Did it go to the meat? If its just the fin, it'll come back. If they got into the meat the fin comes out of, probably not.


----------



## flashover00 (Oct 19, 2006)

I believe there is a certain point at which regeneration stops...i cant remember how far in from the fin that point is.

A lot of times the tail and fin will grow back in but will come back in deformed...this happened to one or two pygos that i've had.


----------



## CorGravey (Feb 13, 2007)

The first red i ever had(beebop) was eaten by his smaller brother(rocksteady whom i still have)

But it was a slow process of beebop losing his tail and a bit of meat.

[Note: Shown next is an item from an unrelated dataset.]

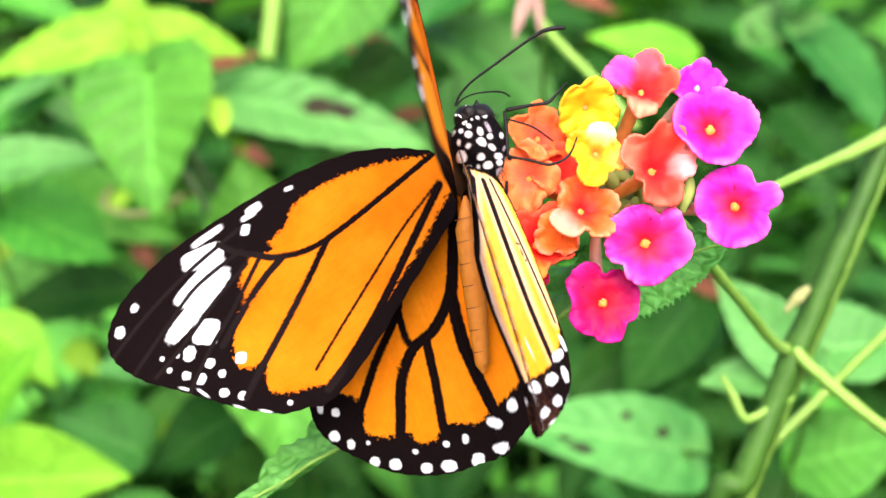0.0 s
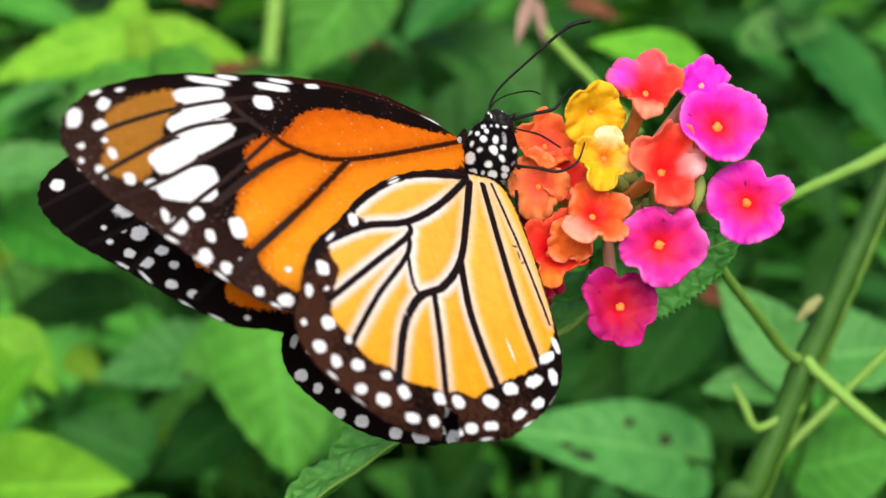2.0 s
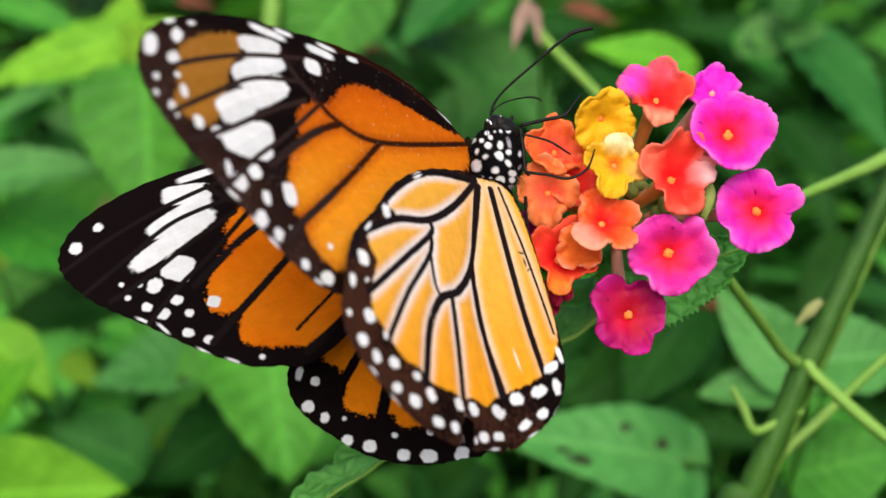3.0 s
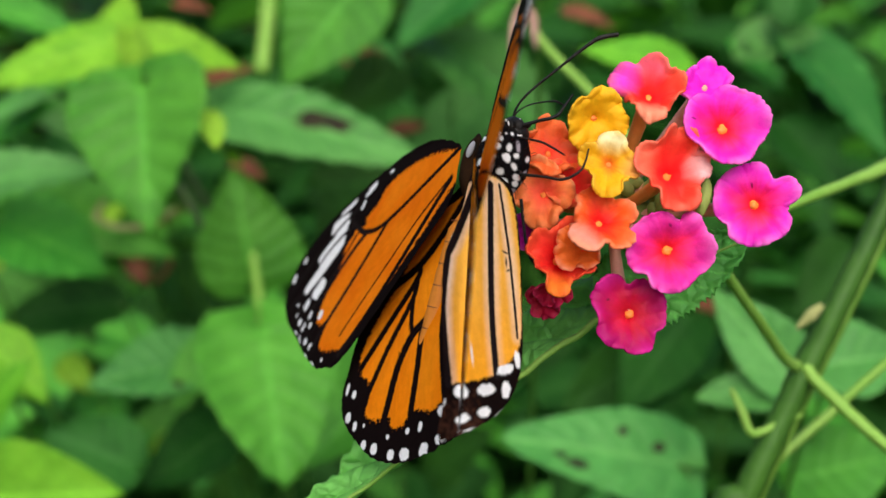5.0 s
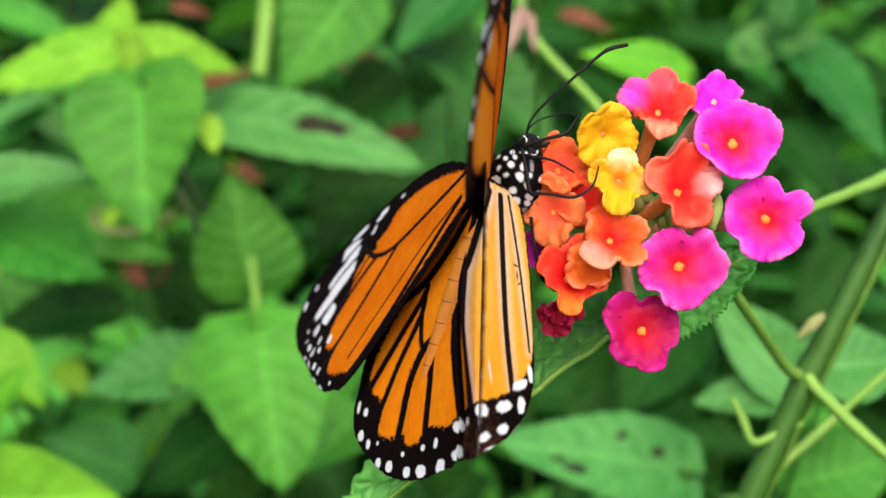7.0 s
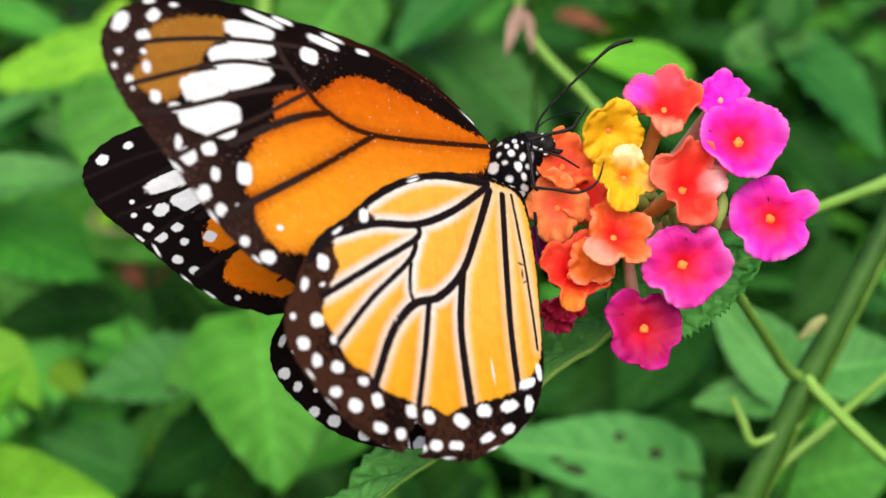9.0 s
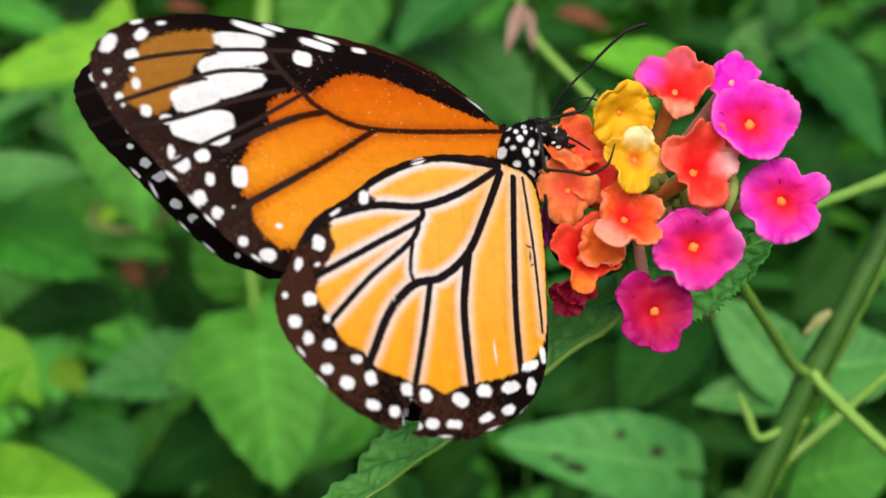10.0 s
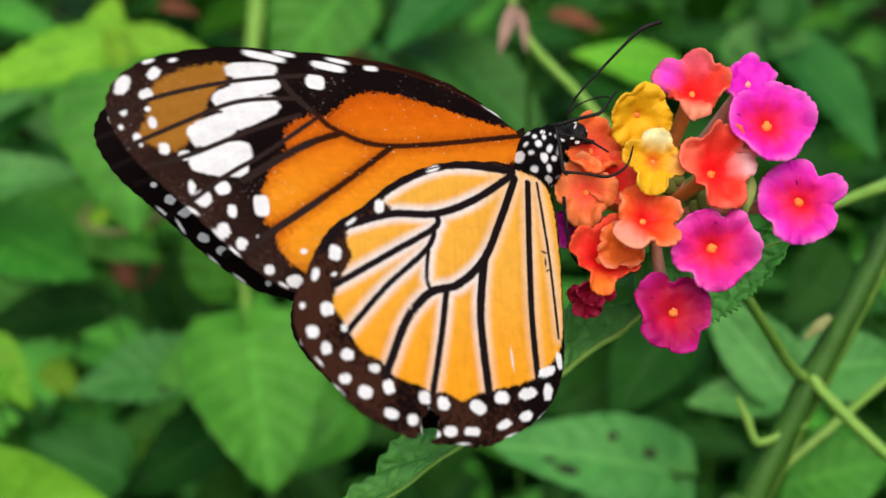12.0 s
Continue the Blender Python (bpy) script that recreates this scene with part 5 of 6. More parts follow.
def colours(p, wing, side):
    """The pattern of scales at points of a wing: wing 'fore' or 'hind', side 'under' or 'upper'."""
    j1, j2 = grain(p, 2.3, 1.0), grain(p, 6.5, 5.0)
    jit = 0.55 * j1 + 0.6 * j2
    slow = grain(p, 0.22, 9.0)
    if wing == "fore":
        veins = FORE_VEINS
    else:
        veins = HIND_VEINS
    if side == "under":
        dark = np.array((0.006, 0.0028, 0.0028)) + np.clip(slow, 0, 1)[:, None] * np.array((0.012, 0.005, 0.004))
    else:
        dark = np.tile(np.array((0.006, 0.0032, 0.0034)), (len(p), 1))
    col = dark.copy()
    vd = np.full(len(p), 9.0)
    for path, w in veins:
        vd = np.minimum(vd, distance_to_path(p, path) - w * WIDER)
    if wing == "fore" and side == "under":
        deep = step(p[:, 1], -9, 4)
        orange = np.array((0.86, 0.30, 0.012)) * (1 - deep[:, None]) + np.array((0.66, 0.125, 0.003)) * deep[:, None]
        depth = signed(p, smooth_path(FORE_ORANGE_UNDER, 4, True))
        area = step(depth + jit * 0.55, -0.12, 0.12)
        orange = blend(orange, (0.40, 0.06, 0.004), (1 - step(depth + jit * 0.8, 0.0, 1.5)) * 0.55 * step(-p[:, 0], 6, 14))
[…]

Me separating the tank, the tail beginning to grow back, beebop crossing eggcrate, me finding head inside tank.


----------



## kilicar (Nov 3, 2006)

i have had that problem and i let him heal up, no marks after healing then put him back with the group and everything was fine. best of luck


----------



## Dr. Giggles (Oct 18, 2003)




----------



## cfb (Mar 14, 2007)

if the whole tail is gone and then some (bite out of the meat) chances are it will not grow back. I've had a couple fish that it happened to so I hospitalized them and after a couple months, no new growth. He went back in w/ the rest of the pack and was gone within 2 hours. Just the nature of the beasts.

Randy
CFB


----------



## Ægir (Jan 21, 2006)

it depends, i have a con who thought it would be cool to bust into my rhoms "area" on the other side of the devider... this is him almost 6 months later....










hes got the old school caddy tail fins


----------



## Buckman (Jan 10, 2007)

your best bet is to keep it alone, the gt will only stress it out. treat it with melafix and keep the temp high. best of luck


----------